SUPPLIED MATERIAL:
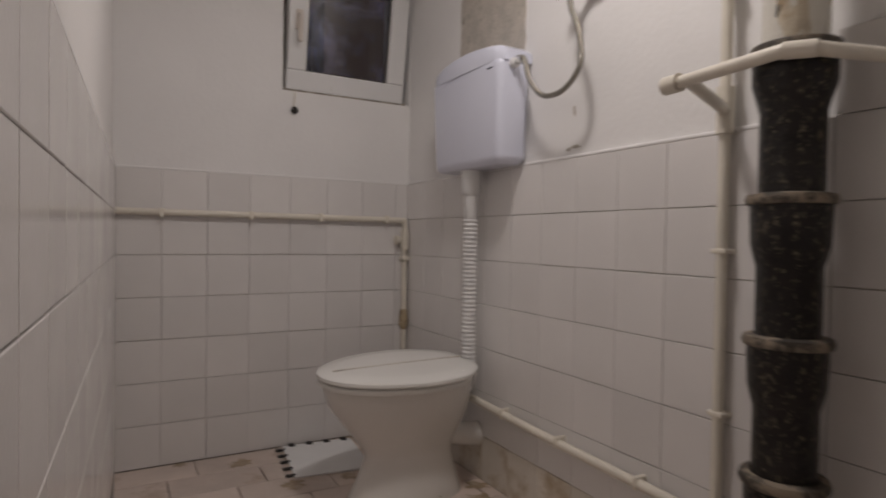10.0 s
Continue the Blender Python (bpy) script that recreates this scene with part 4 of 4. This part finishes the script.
def lay(parent, name, m, w, h, d, material, gap=0.002, jitter=0.0006, side=None):
    ob = new(name, piece(name, w, h, d, material, gap, side=side))
    ob.parent = parent
    ob.matrix_basis = m @ Matrix.Translation((rt.uniform(-1, 1) * jitter, rt.uniform(-1, 1) * jitter, rt.uniform(-1, 0) * jitter * 0.8))


def tile_wall(parent, origin, u, first, wide, rows, top, skip=None, low=False):
    """Square tiles on a wall: u is the direction to the right as seen, first the width of the cut first column."""
    u = Vector(u); up = Vector((0, 0, 1)); n = u.cross(up)
    x, cols = 0.0, []
    if first > 0.012:
        cols.append((0.0, first))
    x = first
    while x < wide - 0.012:
        cols.append((x, min(TILE, wide - x)))
        x += TILE
    for (c, w) in cols:
        for r in range(rows):
            o = Vector(origin) + u * c + up * (top - (r + 1) * TILE)
            m = Matrix((u, up, n)).transposed().to_4x4()
            m.translation = o
            if o.z > -0.02 and not (skip and skip(o)):
                lay(parent, "tile", m, w, TILE, 0.007, TILE_LOW if low and o.z < 0.1 else TILE_W, 0.002, 0.0005, 0.0009)


def dado(name, a, b, top, label):
    bm = B(); box(bm, a, b)
    return solid(name, bm, GROUT, label, "wall tiles", "structure")


# east wall, north of the stack: seen left to right is from north to south
d = dado("dado_east", (-0.004, -1.86, 0), (0.001, -0.004, DADO), DADO, "white glazed square tiles on the bathroom wall")
tile_wall(d, (-0.004, -0.008, 0), (0, -1, 0), 0.018, 1.822 - 0.008, 7, DADO, low=True)
d = dado("dado_basin", (-0.004, YBS, 0), (0.001, -1.862, DADO + TILE), DADO + TILE, "white glazed square tiles behind the basin")
tile_wall(d, (-0.004, -1.825, 0), (0, -1, 0), 0.155, -1.825 - YBS, 8, DADO + TILE)
d = dado("dado_north", (XB, -0.004, 0), (-0.004, 0.001, DADO), DADO, "white glazed square tiles under the window")
tile_wall(d, (XB + 0.002, -0.004, 0), (1, 0, 0), 0.159, -XB - 0.012, 7, DADO)
west_u = (Vector((XB, 0, 0)) - Vector((XJ, -2.117, 0))).normalized()
west_n = west_u.cross(Vector((0, 0, 1)))
west_o = Vector((XJ, -2.117, 0)) + west_n * 0.004
west_l = (Vector((XB, 0, 0)) - Vector((XJ, -2.117, 0))).length - 0.014
bm = B()
prism(bm, [(p.x, p.y) for p in (west_o - west_n * 0.006, west_o, west_o + west_u * west_l, west_o + west_u * west_l - west_n * 0.006)], 0, DADO)
d = solid("dado_west", bm, GROUT, "white glazed square tiles on the partition", "wall tiles", "structure")
tile_wall(d, west_o, west_u, 0.07, west_l, 7, DADO)
bm = B()
prism(bm, [(p.x, p.y) for p in (west_o - west_n * 0.006, west_o + west_n * 0.007, west_o + west_u * west_l + west_n * 0.007, west_o + west_u * west_l - west_n * 0.006)], DADO - 0.001, DADO + 0.007)
solid("trim_dado", bm, PLASTER, "painted plaster rim along the tile top", "trim", "structure")
# splayed reveal of the doorway
a, b = Vector((-1.408, -2.207, 0)), Vector((-1.254, -2.143, 0))
u = (b - a).normalized()
rev = thing("door_reveal_tiles", "cream painted large tiles in the door reveal", "reveal tiles", kind="structure")
for r in range(7):
    m = Matrix((u, Vector((0, 0, 1)), u.cross(Vector((0, 0, 1))))).transposed().to_4x4()
    z0 = -0.013 + TILE * r
    m.translation = a + Vector((0, 0, max(0.0, z0)))
    h = TILE if r < 6 else HEAD + 0.03 - z0
    lay(rev, "tile" if r < 6 else "painted_panel", m, (b - a).length, h + min(0.0, z0), 0.008, WOOD_PAINT, 0.0012)

# painted rim over the dado
for a, b in (((-0.0115, -1.80, DADO - 0.001), (0.0, -0.01, DADO + 0.010)), ((-0.012, YBS + 0.01, DADO + TILE - 0.001), (0.0, -1.875, DADO + TILE + 0.007)), ((XB + 0.01, -0.010, DADO - 0.001), (-0.015, 0.0, DADO + 0.008))):
    bm = B(); box(bm, a, b, 0.0035)
    solid("trim_dado", bm, PLASTER, "painted plaster rim along the tile top", "trim", "structure")

# bathroom floor: long tiles lying east-west, staggered
PW, PL = 0.157, 0.314
row = 0
y = -0.012
while y > YBS:
    off = (0.0, 0.105, 0.21)[row % 3]
    x = XD + 0.02 - off
    while x < -0.012:
        x0, x1 = max(x, -1.40 if y < -2.1 else XB + 0.006), min(x + PL, -0.008)
        if y - PW < -2.90:
            x0 = max(x0, XB)
        if x1 - x0 > 0.02:
            lay(floor_bath, "tile", Matrix.Translation((x0, y - PW, -0.008)), x1 - x0, PW, 0.008, TILE_BATH, 0.004)
        x += PL
    y -= PW
    row += 1
# threshold strip
bm = B(); box(bm, (XD, JR + 0.0, -0.010), (-1.402, JL - 0.045, 0.001), 0.0)
solid("threshold", bm, TILE_BATH, "stained pink tile threshold in the doorway", "threshold", "structure")

# room floor: beige tiles, then the pink strip by the doors, laid askew to the walls
PINK = -2.568
SKEW = Matrix.Translation((PINK, YR, 0)) @ pose(0, 0, 0, 0, 0, -5.0)
BW = 0.198
far = []


def floor_tile(x0, x1, y0, y1, material, kind, gap):
    c = SKEW @ Vector(((x0 + x1) / 2, (y0 + y1) / 2, 0))
    if not (XW - 0.11 < c.x < XD + 0.10 and YS - 0.1 < c.y < YR + 0.11):
        return
    if JR < c.y < JL and c.x > XD - 0.02:
        return
    if c.y > -3.1:
        lay(floor_room, "tile", SKEW @ Matrix.Translation((x0, y0, -0.008)), x1 - x0, y1 - y0, 0.008, material, gap)
    else:
        far.append((x0, x1, y0, y1, kind))


for col in range(16):
    x = -BW * col
    for r in range(-3, 34):
        y = -BW * r - (0.0, 0.1, 0.045, 0.14)[col % 4]
        floor_tile(x - BW, x, y - BW, y, TILE_BEIGE, 0, 0.002)
for col in range(12):
    x = 0.155 * col
    for r in range(-2, 22):
        y = -0.31 * r - (0.0, 0.12, 0.21, 0.05)[col % 4]
        floor_tile(x, x + 0.155, y - 0.31, y, TILE_PINK, 1, 0.002)
for kind, material, nm in ((0, TILE_BEIGE, "beige_tiles_rest"), (1, TILE_PINK, "pink_tiles_rest")):
    v, f = [], []
    for x0, x1, y0, y1, k in far:
        if k == kind:
            i = len(v)
            g = 0.0017
            v += [(x0 + g, y0 + g, -0.008), (x1 - g, y0 + g, -0.008), (x1 - g, y1 - g, -0.008), (x0 + g, y1 - g, -0.008), (x0 + g, y0 + g, 0), (x1 - g, y0 + g, 0), (x1 - g, y1 - g, 0), (x0 + g, y1 - g, 0)]
            f += [(i + 4, i + 5, i + 6, i + 7)] + [(i + q, i + (q + 1) % 4, i + 4 + (q + 1) % 4, i + 4 + q) for q in range(4)]
    me = bpy.data.meshes.new(nm)
    me.from_pydata(v, [], f)
    me.materials.append(material)
    ob = new(nm, me)
    ob.matrix_basis = SKEW
    ob.parent = floor_room
    ob["kind"] = "stuff"

# west skirting of pink tiles, painted over in places
y = YR - 0.03
k = 0
while y > YS + 0.1:
    w = min(0.31, y - YS)
    m = Matrix(((0, 0, 1, XW), (1, 0, 0, y - w), (0, 1, 0, 0), (0, 0, 0, 1)))
    lay(sk, "tile", m, w, 0.142 + 0.008 * math.sin(k * 1.7), 0.010, SKIRT_TILE, 0.003, 0.001)
    y -= w
    k += 1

EXERCISE DIRECTIONS: Write out again, exactly, the lines from the start of the listing up to the line containing "ob.matrix_basis = m", with both ends and without pictures.

CORRECT ANSWER:
10.0 s
Continue the Blender Python (bpy) script that recreates this scene with part 4 of 4. This part finishes the script.
def lay(parent, name, m, w, h, d, material, gap=0.002, jitter=0.0006, side=None):
    ob = new(name, piece(name, w, h, d, material, gap, side=side))
    ob.parent = parent
    ob.matrix_basis = m @ Matrix.Translation((rt.uniform(-1, 1) * jitter, rt.uniform(-1, 1) * jitter, rt.uniform(-1, 0) * jitter * 0.8))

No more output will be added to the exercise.